Drinks writer Peter Ranscombe selects five wines to go with wild mushrooms.

FEW ingredients are as versatile as mushrooms, offering plenty of pairing opportunities, from crisp whites that cut through sauces and creamy chardonnay that accentuates buttery accompaniments all the way through to fresh and fruity reds for meatier dishes.

Check out the wild mushroom recipes in the October 2018 issue of Scottish Field magazine and the full wine matches below

Abbotts & Delaunay Fruits Sauvage Sauvignon Blanc, 2017
Crisp, citrus-focused sauvignon blanc pairs nicely with lighter mushroom dishes. I was really impressed with this fresh sauvignon, which was made with grapes grown in the Aude, Gard and Hérault regions in the South of France. It’s got good structure, but enough fruity flavours to balance its acidity.

Zapallares Reserva Riesling, 2017
When you want a refreshing white to cut through a rich sauce then riesling is a great contender. The grape is most famous for being grown in Germany and Austria, but it’s well-worth exploring some of its new world incarnations too, such as this example from the Casablanca valley in Chile. Like the sauvignon blanc, there’s a great balance between the acidity and the fruit, which here focuses around grapefruit flavours.

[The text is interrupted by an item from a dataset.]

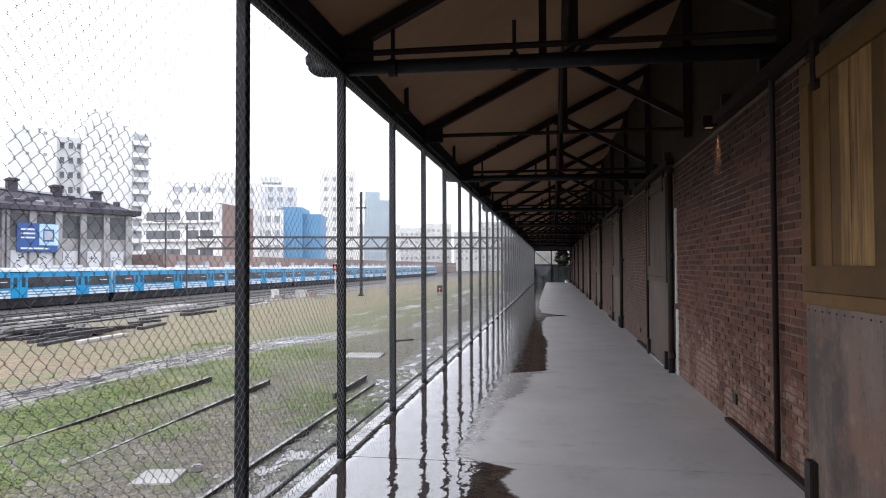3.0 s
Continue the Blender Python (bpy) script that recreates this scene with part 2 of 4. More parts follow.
def floor_material():
    """Grey concrete, wet along the open side with an uneven edge."""
    n = Net("wet_concrete_floor")
    x, y, _ = n.xyz()
    ramp = n.t.nodes.new("ShaderNodeValToRGB")
    edge = ((-4, -0.62), (4.2, -0.55), (4.7, -0.15), (5.15, 0.0), (5.7, -0.14), (6.1, -0.30), (6.48, -0.14), (6.53, -0.68), (7.9, -0.66), (8.6, -0.70), (9.8, -0.63), (10.9, -0.56),
            (11.15, 0.0), (13.0, -0.02), (15.0, -0.01), (16.4, -0.12), (19.2, -0.20), (21.6, -0.10), (22.1, 0.70), (22.5, 0.2), (23.3, -0.25), (25.6, -0.40), (29.6, -0.48), (64.0, -0.5))
    e = ramp.color_ramp.elements
    while len(e) < len(edge):
        e.new(0.5)
    for k, (yy, xx) in enumerate(edge):
        e[k].position = (yy + 4) / 68
        v = (xx + 1.6) / 2.6
        e[k].color = (v, v, v, 1)
    n.put(ramp.inputs[0], n.m("DIVIDE", n.m("ADD", y, 4), 68))
    bound = n.m("SUBTRACT", n.m("MULTIPLY", ramp.outputs[0], 2.6), 1.6)
    ragged = n.m("ADD", n.m("MULTIPLY", n.m("SUBTRACT", n.noise(2.2, 6, 0.65, (1, 1, 1)), 0.5), 0.13), n.m("MULTIPLY", n.m("SUBTRACT", n.noise(6.5, 6, 0.75, (0.25, 1, 1)), 0.5), 0.24))
    d = n.m("SUBTRACT", n.m("ADD", bound, ragged), x)
    wet = n.step(d, -0.02, 0.05)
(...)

Elephant Hill Estate Chardonnay, 2015
Corney & Barrow
Buttery chardonnay will nicely complement the butter in your frying pan, making for an even richer combination. It’s never good when smoky or buttery flavours over-power a wine, but this chardonnay from Elephant Hill in New Zealand strikes the right balance. It was one of the stars of the show for me at a recent tasting of the winery’s bottles, alongside its delicious syrah.

Montes Outer Limits Old Roots Itata Cinsault, 2017
Exel Wines
The savoury notes in his Chilean red will work beautifully with the earthy flavours of wild mushrooms. Cinsault isn’t often seen as a standalone grape variety, usually making its way into blends in the South of France, but more and more producers in South Africa and here in Chile are producing interesting examples. Aurelio Montes’s wines from Chile are consistently reliable, as are those made by his son, Aurelio Junior, across the Andes in Argentina.

La Vierge, Pinot Noir, Hemel En Aarde, South Africa, 2012
Superbly-balanced woodsmoke, cranberry and redcurrant to accompany the most elegant dishes. Splashing out on pinor noir is always a treat and this South African sample comes complete with fresh red berry flavours and sweet and nutty touches of caramel. This pinot noir comes from Winebuyers, a new website that allows customers to buy bottles from a selection of around 30,000 bottles made by producers in nearly 40 countries – a breath-taking range, and well worth a look.